Two weeks later, they announced it to the world. Two weeks after that, we had to pack all our stuff up from Connectix and move to our new location down in Mountain View. The great thing about the move was that they lined us all up in the Microsoft hallway so all the Connectix gang was close to each other. We even made it more homey by putting up large Connectix banners of VPC down our hallway just to make sure everyone knew that this was still our house, even if it was inside Microsoft.

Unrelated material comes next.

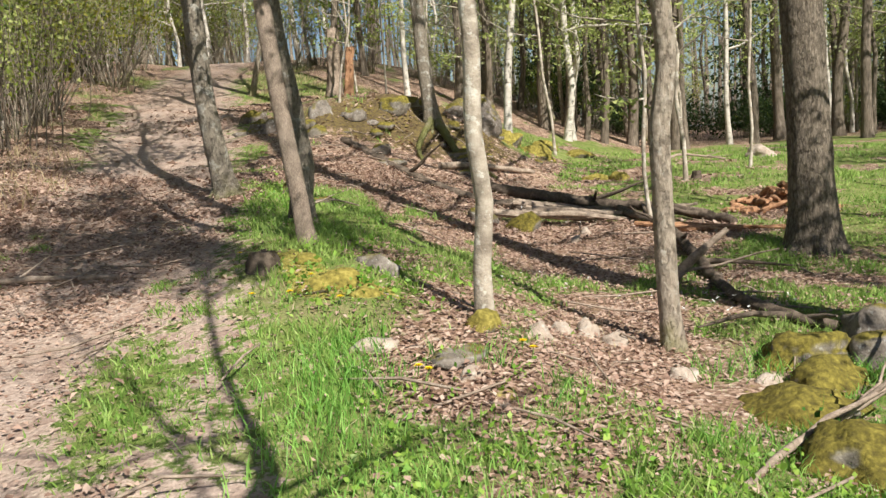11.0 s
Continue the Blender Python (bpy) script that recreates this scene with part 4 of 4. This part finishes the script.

The Connectix gang basically hung together for those first couple of months, even though we had a few Microsoft people added to our team. Slowly but surely, great people like Omar Shahine and Steve Friesen proved themselves worthy (just kidding.) We integrated ourselves into the Microsoft culture as well as added our own culture into Microsoft.
When we started at Microsoft, I got the impression that universes were created and destroyed every day in massive email threads floating through the MacBU discussing problems people were having. At Connectix, if you needed something, you walked to that person’s office and asked them about it; you didn’t fire off an email. I think people got used to me walking into their office and starting hallway conversations. Don’t get me wrong — it’s not all closed doors here at Microsoft and definitely not at the MacBU. It’s just when we started, they were in the middle of shipping Office 11 and no one really had the time to lollygag.
What I did notice is that they love their games. Halo is the method of choice for taking a break. Guys here are fanatics. One even has his own personalized controller in his office — you know a game is on when you see him walking down the hallway. People here work hard and play just as hard. The stories about sinking jet skis in the delta, racing sailboats, getting a surfboard in the head during a weekend of non-stop killer waves are just a few things you might hear on a Monday when hanging out on the patio at lunch. In fact, when we started here, everyone always ate lunch inside the cafeteria but definitely no more. Us Connectix folks loved eating outside on the patio at our old place and we kept that tradition up here at Microsoft. I’m happy to say most of the MacBU now joins us outside for lunch every day.
It took a while for those of us from Connectix to fit into Microsoft and it took just as long for Microsoft to find out where we fit in. I, for one, am very happy to say that I work at Microsoft in the Macintosh Business Unit. It was a hard transition, but all in all, it was a good one, albeit VPC is no more. Microsoft let us do many great things with Virtual PC that would have been impossible at Connectix. It took a while, but they made us feel at home and respected the talent that they had acquired — more so after seeing bugs like the one I mentioned in an earlier post.
I started off this post by saying how freaked out I was on coming to work here and I can honestly say that after 3.5 years I’m actually quite happy to be working here. Yeah, we have to sit through Apple Keynotes bashing our company, but it’s kinda fun putting on a Darth Vader helmet and using our force powers to throw Dell desktop machines at Windows Office guys.